What is in this article?:
- Stockpiling forages cheaper than feeding hay
- Other factors besides price
• One way to lower feed costs is by stockpiling forages for winter grazing.
Other factors besides price
However, there are several factors besides nitrogen price that producers should consider when selecting the “best” type of nitrogen fertilizer for stockpiling.
Additional nutrients may be included in the nitrogen sources which will increase yields. For example, broiler litter contains phosphorus and potash and ammonium sulfate contains sulfur. Urea is most susceptible to rapid volatilization and leading to lower yields. It is recommended that producers use soil tests to determine the nitrogen source that will maximize yield.
The following example illustrates carrying capacity for one acre of stockpiled forage that received 50 units of nitrogen from ammonium sulfate:
DM yield = base DM + added DM from N fertilization (Table 1)
DM yield = 2,500 lb. + 554 from (50 lbs of Ammonium Sulfate)
Total DM = 3054 lbs
Assume a 1,000 lb. cow consumes 2.5 lb. DM / 100 lb of body weight, then she would consume 25 lb. DM per day.
Thus, the 3,054 lb. DM from the 1 acre would provide forage for this 1,000 lb cow for 122 days.
3,054 lbs of DM/ 25 lb. DM per day = 122 days of grazing
Note: In this example grazing efficiency is not considered
Thus one acre of stockpiled fescue fertilized will provide ~ 120 days of winter grazing for one cow. As previously mentioned, rainfall has a major impact on the amount of forage stockpiled for winter grazing. Therefore many producers will stockpile 1.5–2.0 acres per animal in order to have sufficient forage to graze throughout all the winter months.
In contrast, producers may elect to feed hay during the winter months.
The following example shows the cost of feeding hay to a 1,000 pound cow that eats 25 lbs.

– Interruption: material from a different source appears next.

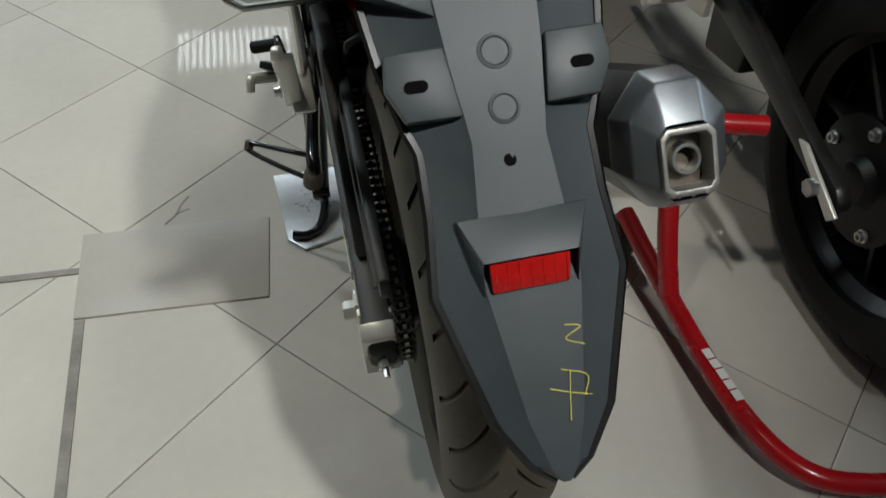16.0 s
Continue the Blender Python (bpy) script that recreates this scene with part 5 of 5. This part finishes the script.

DM each day for 120 days.
• A ton of tall fescue removes the following nutrients from the soil:
• 39 lbs. nitrogen, 19 lbs. phosphorous, and 53 lbs. potash.(5)
• Using June 2013 fertilizer prices, a ton of tall fescue removes ~ $65 of nutrients from the soil.

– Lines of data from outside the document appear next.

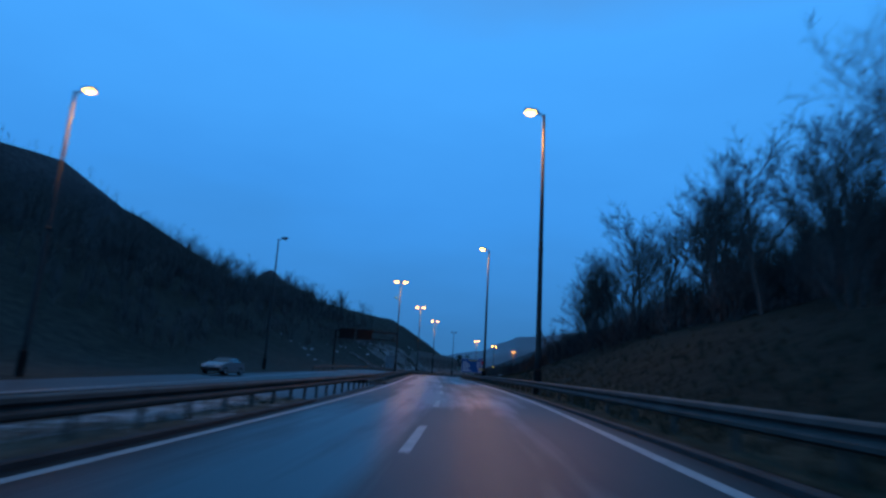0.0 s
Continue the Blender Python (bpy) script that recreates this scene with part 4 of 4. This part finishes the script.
def pine(seed, height):
    r = random.Random(seed)
    trunk, crown = Shape(), Shape()
    trunk.tube([(0, 0, -0.4), (0.1, 0, height * 0.5), (0.05, 0.1, height)], [0.2, 0.14, 0.03], 7, False)
    for i in range(130):
        u = r.uniform(0.3, 1.0)
        a, reach = r.uniform(0, 6.283), height * 0.46 * (1.18 - u) ** 0.7 * r.uniform(0.5, 1.1)
        for k in range(7):
            q = reach * (k + 1) / 7
            c = Vector((q * math.cos(a), q * math.sin(a), height * u + 0.1 * q + r.gauss(0, 0.1)))
            for _ in range(3):
                e = Vector((r.gauss(0, 1), r.gauss(0, 1), r.gauss(0, 0.5))).normalized() * r.uniform(0.2, 0.42)
                f = Vector((r.gauss(0, 1), r.gauss(0, 1), r.gauss(0.3, 0.6))).normalized() * 0.12
                crown.add([c, c + e + f, c + e - f], [(0, 1, 2)])
    return trunk.mesh("trunk", BARK, True), crown.mesh("crown", NEEDLES)


BIG = [bare_tree(101 + i, 10.0, 0.22, 3, (7, 5, 3, 3)) for i in range(4)]
MID = [bare_tree(201 + i, 9.0, 0.13, 3, (6, 4, 3, 3), 0.85) for i in range(4)]
CLUMP = [stem_clump(301 + i, 8.0, 5, 2, (5, 3, 3)) for i in range(3)]
FAR = [bare_tree(401 + i, 8.5, 0.16, 2, (4, 3, 3), 0.8, 7) for i in range(4)]
PINES = [pine(501 + i, 9.0) for i in range(2)]


def tree(kind, s, lat, size, label, group, name="bare_tree", sink=0.0):
    m = on_road(s, lat, ground_up(s, lat) - sink) @ pose(0, 0, 0, rng.gauss(0, 3), rng.gauss(0, 3), rng.uniform(0, 360)) @ Matrix.Diagonal((size * rng.uniform(0.9, 1.15), size * rng.uniform(0.9, 1.15), size, 1))
    ob = thing(name, label, "tree", group, m=m)
    part("trunk", kind[0], None, ob)
    part("crown", kind[1], None, ob, "leafless branches and fine twigs" if name != "pine_tree" else "dark needles")
    return ob


def wood(name, label, places):
    """Many trees too far off or too close together to count, as one object: (kind, s, lat, size)."""
    shape = [[], []]
    count = 0
    for kind, s, lat, size in places:
        m = on_road(s, lat, ground_up(s, lat) - 0.2) @ pose(0, 0, 0, rng.gauss(0, 3), rng.gauss(0, 3), rng.uniform(0, 360)) @ Matrix.Diagonal((size * 1.05, size * 1.05, size, 1))
        mat = np.array(m)
        for me in kind:
            co = np.empty(len(me.vertices) * 3)
            me.vertices.foreach_get("co", co)
            co = co.reshape(-1, 3) @ mat[:3, :3].T + mat[:3, 3]
            shape[0].append(co)
            shape[1].extend(tuple(v + count for v in q.vertices) for q in me.polygons)
            count += len(co)
    me = bpy.data.meshes.new(name)
    me.from_pydata(np.concatenate(shape[0]).tolist(), [], shape[1])
    me.materials.append(BARK)
    tagged(new(name, me), label, "woods", kind="stuff")


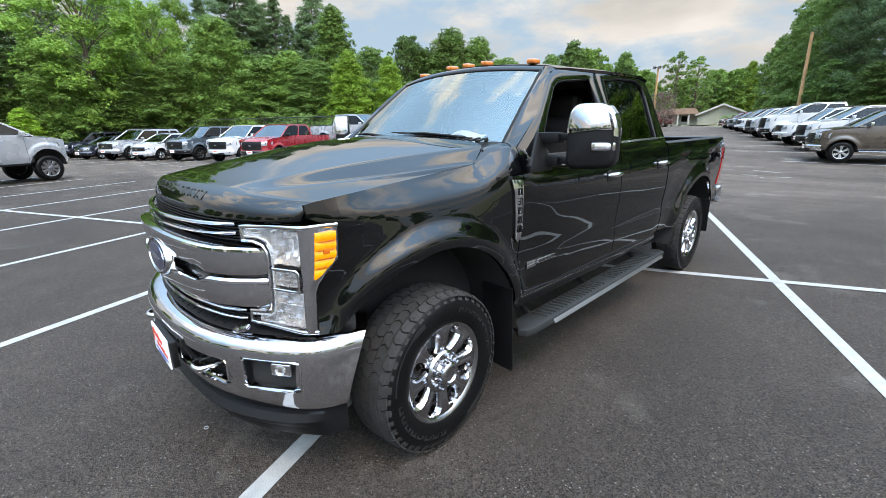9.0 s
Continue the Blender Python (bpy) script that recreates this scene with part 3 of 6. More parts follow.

• 2,000 lbs. of hay (15% moisture) = 1,700 lbs. of DM or 0.85 ton of DM
• Dry matter requirements for one cow for 120 days is 25 lbs. DM /day X 120 days = 3,000 lbs. DM or 1.5 tons DM for the feeding period.
• 1.5 tons DM /0.85 ton DM from one ton hay = 1.76 tons of hay.

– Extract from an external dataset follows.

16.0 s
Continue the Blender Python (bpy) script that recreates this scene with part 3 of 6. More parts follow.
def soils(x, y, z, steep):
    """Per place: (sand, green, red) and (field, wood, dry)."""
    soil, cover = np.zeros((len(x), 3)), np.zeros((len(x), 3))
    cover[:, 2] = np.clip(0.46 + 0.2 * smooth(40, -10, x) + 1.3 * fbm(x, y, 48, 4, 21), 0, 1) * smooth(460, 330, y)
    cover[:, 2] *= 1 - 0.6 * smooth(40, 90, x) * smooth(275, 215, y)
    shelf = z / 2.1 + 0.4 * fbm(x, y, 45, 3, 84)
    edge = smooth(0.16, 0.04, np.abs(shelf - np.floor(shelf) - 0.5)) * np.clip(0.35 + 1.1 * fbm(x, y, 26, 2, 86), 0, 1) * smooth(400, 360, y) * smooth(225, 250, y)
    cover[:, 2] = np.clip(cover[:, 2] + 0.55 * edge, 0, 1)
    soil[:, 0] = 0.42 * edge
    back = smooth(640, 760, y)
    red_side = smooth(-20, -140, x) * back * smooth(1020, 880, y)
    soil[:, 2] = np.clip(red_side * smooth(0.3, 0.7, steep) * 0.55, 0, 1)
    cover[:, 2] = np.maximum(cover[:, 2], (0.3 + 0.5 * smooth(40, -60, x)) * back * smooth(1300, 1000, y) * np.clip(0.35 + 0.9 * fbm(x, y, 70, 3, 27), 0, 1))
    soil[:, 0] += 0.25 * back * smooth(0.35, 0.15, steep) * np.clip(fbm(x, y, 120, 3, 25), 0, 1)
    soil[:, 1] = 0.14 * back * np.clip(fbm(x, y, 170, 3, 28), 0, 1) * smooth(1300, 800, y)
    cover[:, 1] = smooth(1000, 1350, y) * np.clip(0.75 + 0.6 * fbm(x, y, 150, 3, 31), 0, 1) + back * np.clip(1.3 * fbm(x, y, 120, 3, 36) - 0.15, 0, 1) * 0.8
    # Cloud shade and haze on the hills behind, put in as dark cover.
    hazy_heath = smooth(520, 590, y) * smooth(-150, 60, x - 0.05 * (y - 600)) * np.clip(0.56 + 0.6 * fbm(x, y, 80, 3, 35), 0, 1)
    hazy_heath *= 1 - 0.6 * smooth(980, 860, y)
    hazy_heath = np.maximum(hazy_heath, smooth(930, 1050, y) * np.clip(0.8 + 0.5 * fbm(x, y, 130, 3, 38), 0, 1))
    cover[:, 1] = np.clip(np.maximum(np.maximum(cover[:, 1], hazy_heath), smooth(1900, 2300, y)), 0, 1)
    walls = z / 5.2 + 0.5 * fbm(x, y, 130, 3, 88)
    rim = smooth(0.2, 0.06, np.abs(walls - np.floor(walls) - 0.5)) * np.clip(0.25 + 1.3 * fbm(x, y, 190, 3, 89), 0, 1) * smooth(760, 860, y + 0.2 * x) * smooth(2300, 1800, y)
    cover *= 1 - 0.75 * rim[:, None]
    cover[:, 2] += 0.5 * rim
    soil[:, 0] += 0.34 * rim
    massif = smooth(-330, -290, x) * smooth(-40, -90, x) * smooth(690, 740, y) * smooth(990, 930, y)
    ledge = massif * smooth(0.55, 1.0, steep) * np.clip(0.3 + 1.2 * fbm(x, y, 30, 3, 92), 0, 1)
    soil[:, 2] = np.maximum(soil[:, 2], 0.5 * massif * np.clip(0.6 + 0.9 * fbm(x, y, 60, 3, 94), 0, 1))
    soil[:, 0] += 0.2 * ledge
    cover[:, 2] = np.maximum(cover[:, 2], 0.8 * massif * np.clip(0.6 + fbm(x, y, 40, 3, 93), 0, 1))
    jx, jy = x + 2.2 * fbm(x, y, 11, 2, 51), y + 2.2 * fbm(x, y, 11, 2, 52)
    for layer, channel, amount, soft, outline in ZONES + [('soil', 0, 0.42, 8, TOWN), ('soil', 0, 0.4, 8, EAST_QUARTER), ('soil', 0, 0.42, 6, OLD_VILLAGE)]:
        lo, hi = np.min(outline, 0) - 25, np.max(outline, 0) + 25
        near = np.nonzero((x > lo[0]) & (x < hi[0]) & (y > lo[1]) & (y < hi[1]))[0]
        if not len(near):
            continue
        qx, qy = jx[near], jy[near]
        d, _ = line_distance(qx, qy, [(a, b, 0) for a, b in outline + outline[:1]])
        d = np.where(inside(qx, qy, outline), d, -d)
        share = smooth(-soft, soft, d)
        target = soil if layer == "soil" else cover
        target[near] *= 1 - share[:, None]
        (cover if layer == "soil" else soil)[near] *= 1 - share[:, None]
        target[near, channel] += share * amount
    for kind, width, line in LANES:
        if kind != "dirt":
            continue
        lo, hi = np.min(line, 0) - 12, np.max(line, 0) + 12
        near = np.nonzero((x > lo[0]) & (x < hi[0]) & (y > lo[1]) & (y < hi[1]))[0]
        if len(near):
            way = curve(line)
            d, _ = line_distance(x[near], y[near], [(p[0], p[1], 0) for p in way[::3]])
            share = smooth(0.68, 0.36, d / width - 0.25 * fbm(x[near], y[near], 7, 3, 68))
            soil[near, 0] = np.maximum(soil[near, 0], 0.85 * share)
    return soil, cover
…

• Assuming that ~15% of the hay is wasted during feeding, each cow requires ~2 tons of hay for a 120 feeding period.
In June 2013 Virginia Cooperative Extension crop budgets showed that it costs ~$150 to produce a ton of fescue hay which includes ~$65 in fertilizer costs. Since every bale of hay that leaves a field is exporting nutrients from that field, the nutrients must be replaced to maintain fertility. Otherwise, nutrient levels will be depleted.
For a 120 day feeding period, the cost of stockpiling two acres of fescue using ammonium sulfate or broiler litter is $93 ($38.50 fertilizer cost/acre X 2 acres + $8/acre application cost X 2 acres) compared to feeding two tons hay which has total production costs of $300. Thus there are savings in feed costs of $207/cow by feeding stockpiled forages. (The additional costs for temporary fencing for strip grazing should be considered on a farm-by-farm basis.)
Stockpiling eliminates some of the additional costs of labor, machinery, repair, manure hauling and other input costs associated with baling and feeding hay.
The bottom line, consider stockpiling fescue to reduce total feed costs.